STATED TASK: Return every line below as is, leaving out the pictures.

DATA PROVIDED:
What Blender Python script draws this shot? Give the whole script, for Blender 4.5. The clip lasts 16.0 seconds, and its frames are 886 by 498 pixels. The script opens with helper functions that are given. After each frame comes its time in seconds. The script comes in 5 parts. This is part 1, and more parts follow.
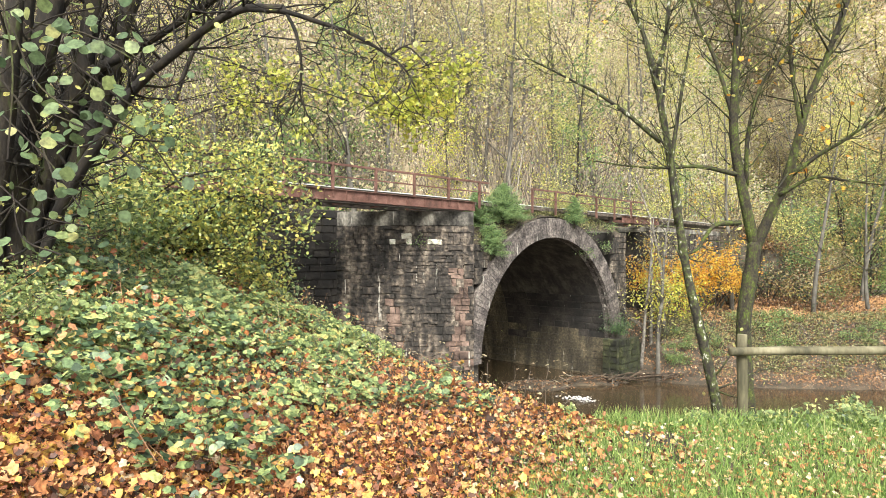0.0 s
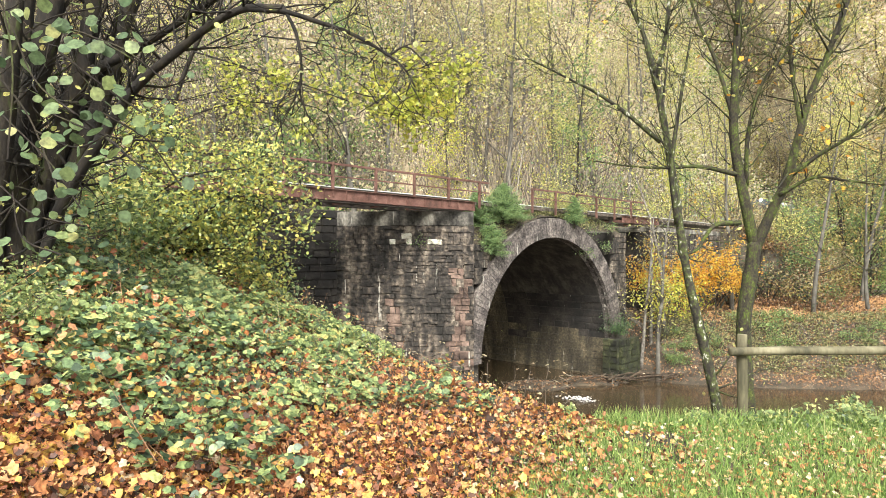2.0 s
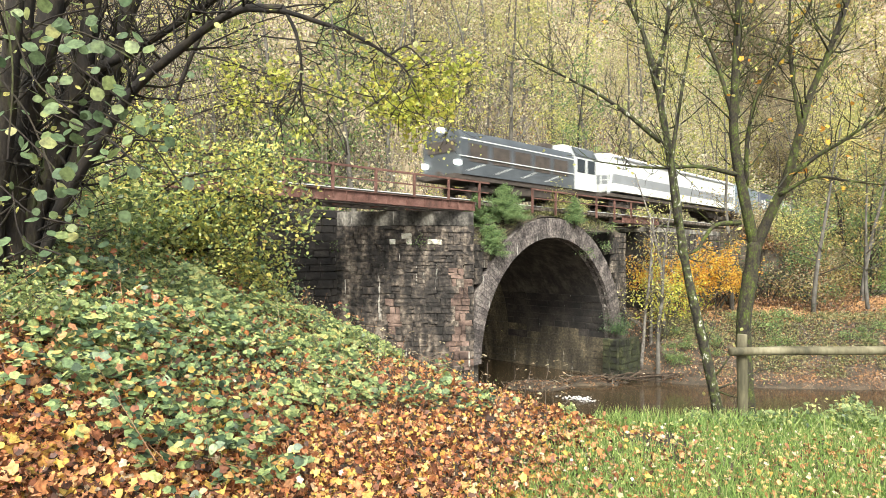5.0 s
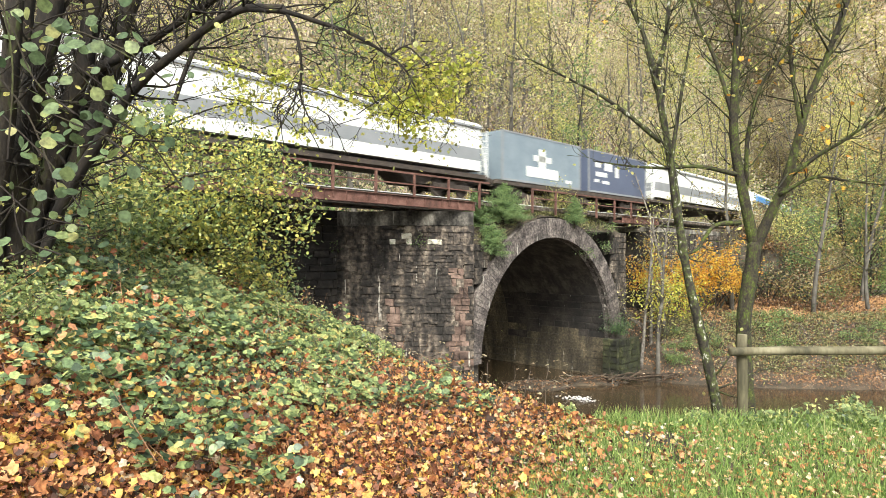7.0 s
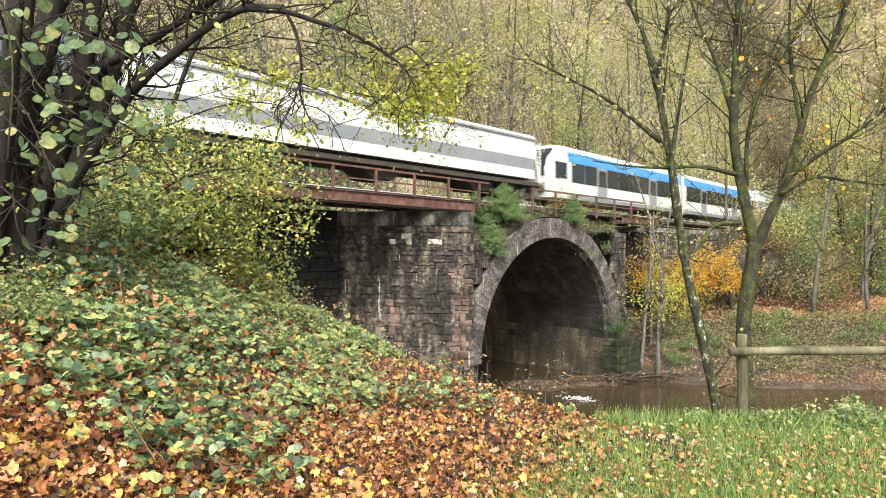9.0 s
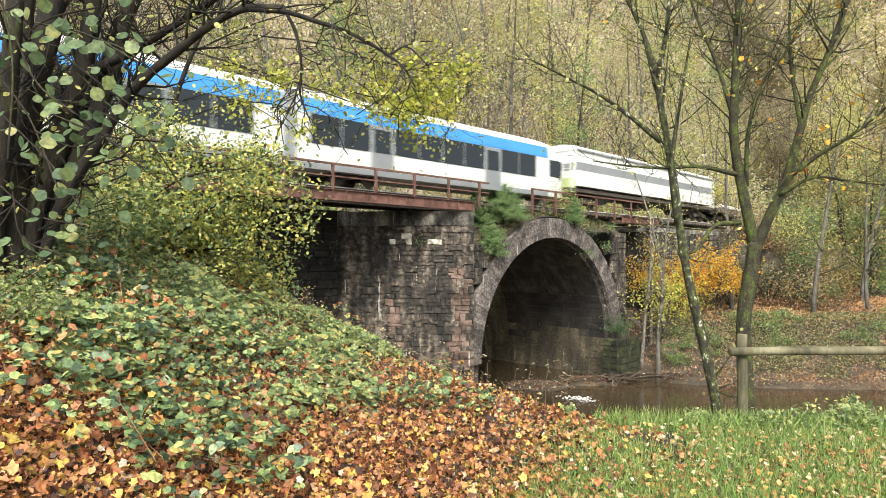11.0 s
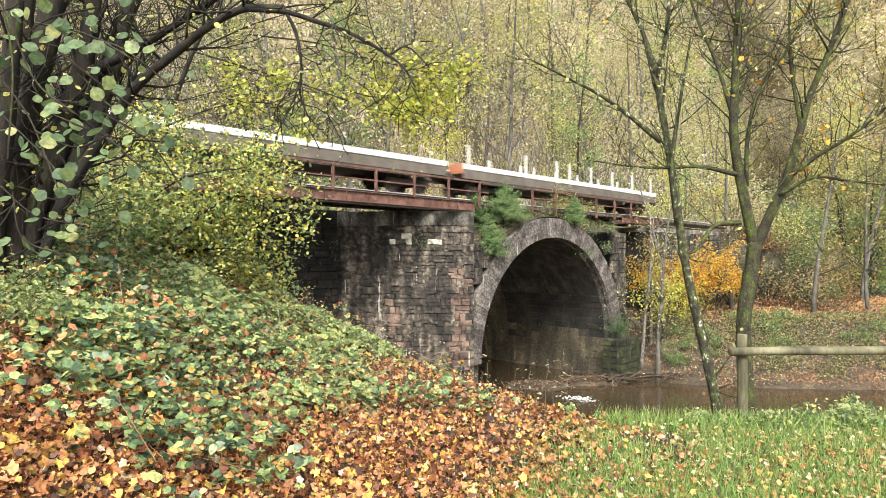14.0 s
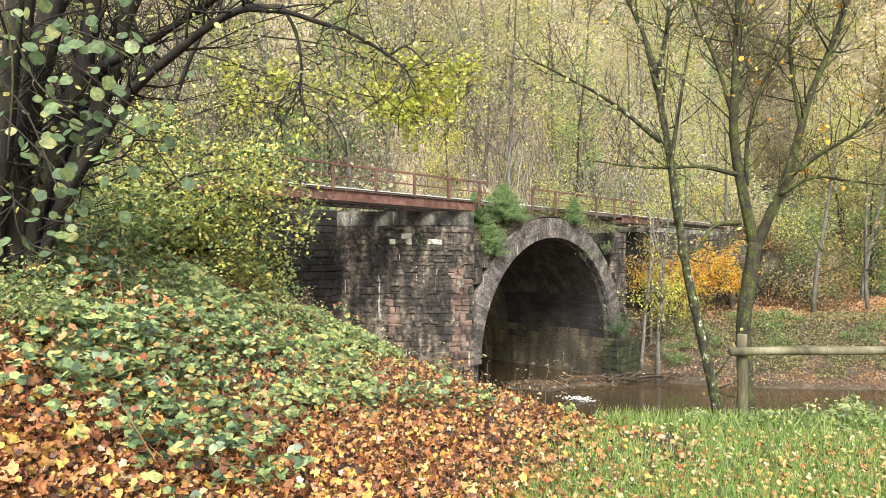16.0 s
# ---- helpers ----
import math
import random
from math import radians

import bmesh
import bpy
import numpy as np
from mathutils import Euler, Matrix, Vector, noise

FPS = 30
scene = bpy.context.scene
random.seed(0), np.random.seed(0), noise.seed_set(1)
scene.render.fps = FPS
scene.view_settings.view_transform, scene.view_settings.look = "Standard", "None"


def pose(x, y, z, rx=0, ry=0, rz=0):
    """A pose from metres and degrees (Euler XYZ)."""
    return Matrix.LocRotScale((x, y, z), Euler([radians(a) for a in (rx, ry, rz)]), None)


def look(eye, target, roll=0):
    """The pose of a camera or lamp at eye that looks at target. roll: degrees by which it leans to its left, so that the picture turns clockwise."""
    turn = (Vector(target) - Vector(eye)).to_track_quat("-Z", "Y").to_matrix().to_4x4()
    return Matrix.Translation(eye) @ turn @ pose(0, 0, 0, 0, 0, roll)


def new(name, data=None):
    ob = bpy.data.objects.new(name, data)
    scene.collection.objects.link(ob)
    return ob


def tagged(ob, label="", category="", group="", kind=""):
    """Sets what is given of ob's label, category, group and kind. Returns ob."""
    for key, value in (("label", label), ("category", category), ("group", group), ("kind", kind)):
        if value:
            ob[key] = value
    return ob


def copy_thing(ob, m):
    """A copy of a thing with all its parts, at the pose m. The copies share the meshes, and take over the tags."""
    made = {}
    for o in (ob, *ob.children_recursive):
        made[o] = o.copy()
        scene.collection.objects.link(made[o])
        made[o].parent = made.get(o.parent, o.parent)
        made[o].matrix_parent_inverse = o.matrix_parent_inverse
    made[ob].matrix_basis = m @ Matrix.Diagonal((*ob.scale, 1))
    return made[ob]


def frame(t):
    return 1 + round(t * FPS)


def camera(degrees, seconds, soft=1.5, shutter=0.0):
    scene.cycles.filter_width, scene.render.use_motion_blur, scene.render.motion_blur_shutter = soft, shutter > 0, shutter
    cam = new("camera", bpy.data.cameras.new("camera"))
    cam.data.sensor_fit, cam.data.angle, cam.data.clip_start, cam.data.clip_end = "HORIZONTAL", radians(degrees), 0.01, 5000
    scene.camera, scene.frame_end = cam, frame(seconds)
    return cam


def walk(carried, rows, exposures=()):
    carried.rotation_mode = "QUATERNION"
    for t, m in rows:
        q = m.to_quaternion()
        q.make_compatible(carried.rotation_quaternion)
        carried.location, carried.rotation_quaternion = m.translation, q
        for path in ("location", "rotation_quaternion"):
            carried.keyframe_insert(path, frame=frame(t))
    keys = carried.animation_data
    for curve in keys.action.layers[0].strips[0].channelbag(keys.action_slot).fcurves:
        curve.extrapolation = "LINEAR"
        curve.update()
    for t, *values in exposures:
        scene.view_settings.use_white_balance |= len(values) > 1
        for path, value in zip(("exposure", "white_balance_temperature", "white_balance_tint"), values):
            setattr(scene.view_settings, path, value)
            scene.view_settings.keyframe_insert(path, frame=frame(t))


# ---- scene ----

RESULT OF THIS TASK:
What Blender Python script draws this shot? Give the whole script, for Blender 4.5. The clip lasts 16.0 seconds, and its frames are 886 by 498 pixels. The script opens with helper functions that are given. After each frame comes its time in seconds. The script comes in 5 parts. This is part 1, and more parts follow.
0.0 s
2.0 s
5.0 s
7.0 s
9.0 s
11.0 s
14.0 s
16.0 s
# ---- helpers ----
import math
import random
from math import radians

import bmesh
import bpy
import numpy as np
from mathutils import Euler, Matrix, Vector, noise

FPS = 30
scene = bpy.context.scene
random.seed(0), np.random.seed(0), noise.seed_set(1)
scene.render.fps = FPS
scene.view_settings.view_transform, scene.view_settings.look = "Standard", "None"


def pose(x, y, z, rx=0, ry=0, rz=0):
    """A pose from metres and degrees (Euler XYZ)."""
    return Matrix.LocRotScale((x, y, z), Euler([radians(a) for a in (rx, ry, rz)]), None)


def look(eye, target, roll=0):
    """The pose of a camera or lamp at eye that looks at target. roll: degrees by which it leans to its left, so that the picture turns clockwise."""
    turn = (Vector(target) - Vector(eye)).to_track_quat("-Z", "Y").to_matrix().to_4x4()
    return Matrix.Translation(eye) @ turn @ pose(0, 0, 0, 0, 0, roll)


def new(name, data=None):
    ob = bpy.data.objects.new(name, data)
    scene.collection.objects.link(ob)
    return ob


def tagged(ob, label="", category="", group="", kind=""):
    """Sets what is given of ob's label, category, group and kind. Returns ob."""
    for key, value in (("label", label), ("category", category), ("group", group), ("kind", kind)):
        if value:
            ob[key] = value
    return ob


def copy_thing(ob, m):
    """A copy of a thing with all its parts, at the pose m. The copies share the meshes, and take over the tags."""
    made = {}
    for o in (ob, *ob.children_recursive):
        made[o] = o.copy()
        scene.collection.objects.link(made[o])
        made[o].parent = made.get(o.parent, o.parent)
        made[o].matrix_parent_inverse = o.matrix_parent_inverse
    made[ob].matrix_basis = m @ Matrix.Diagonal((*ob.scale, 1))
    return made[ob]


def frame(t):
    return 1 + round(t * FPS)


def camera(degrees, seconds, soft=1.5, shutter=0.0):
    scene.cycles.filter_width, scene.render.use_motion_blur, scene.render.motion_blur_shutter = soft, shutter > 0, shutter
    cam = new("camera", bpy.data.cameras.new("camera"))
    cam.data.sensor_fit, cam.data.angle, cam.data.clip_start, cam.data.clip_end = "HORIZONTAL", radians(degrees), 0.01, 5000
    scene.camera, scene.frame_end = cam, frame(seconds)
    return cam


def walk(carried, rows, exposures=()):
    carried.rotation_mode = "QUATERNION"
    for t, m in rows:
        q = m.to_quaternion()
        q.make_compatible(carried.rotation_quaternion)
        carried.location, carried.rotation_quaternion = m.translation, q
        for path in ("location", "rotation_quaternion"):
            carried.keyframe_insert(path, frame=frame(t))
    keys = carried.animation_data
    for curve in keys.action.layers[0].strips[0].channelbag(keys.action_slot).fcurves:
        curve.extrapolation = "LINEAR"
        curve.update()
    for t, *values in exposures:
        scene.view_settings.use_white_balance |= len(values) > 1
        for path, value in zip(("exposure", "white_balance_temperature", "white_balance_tint"), values):
            setattr(scene.view_settings, path, value)
            scene.view_settings.keyframe_insert(path, frame=frame(t))


# ---- scene ----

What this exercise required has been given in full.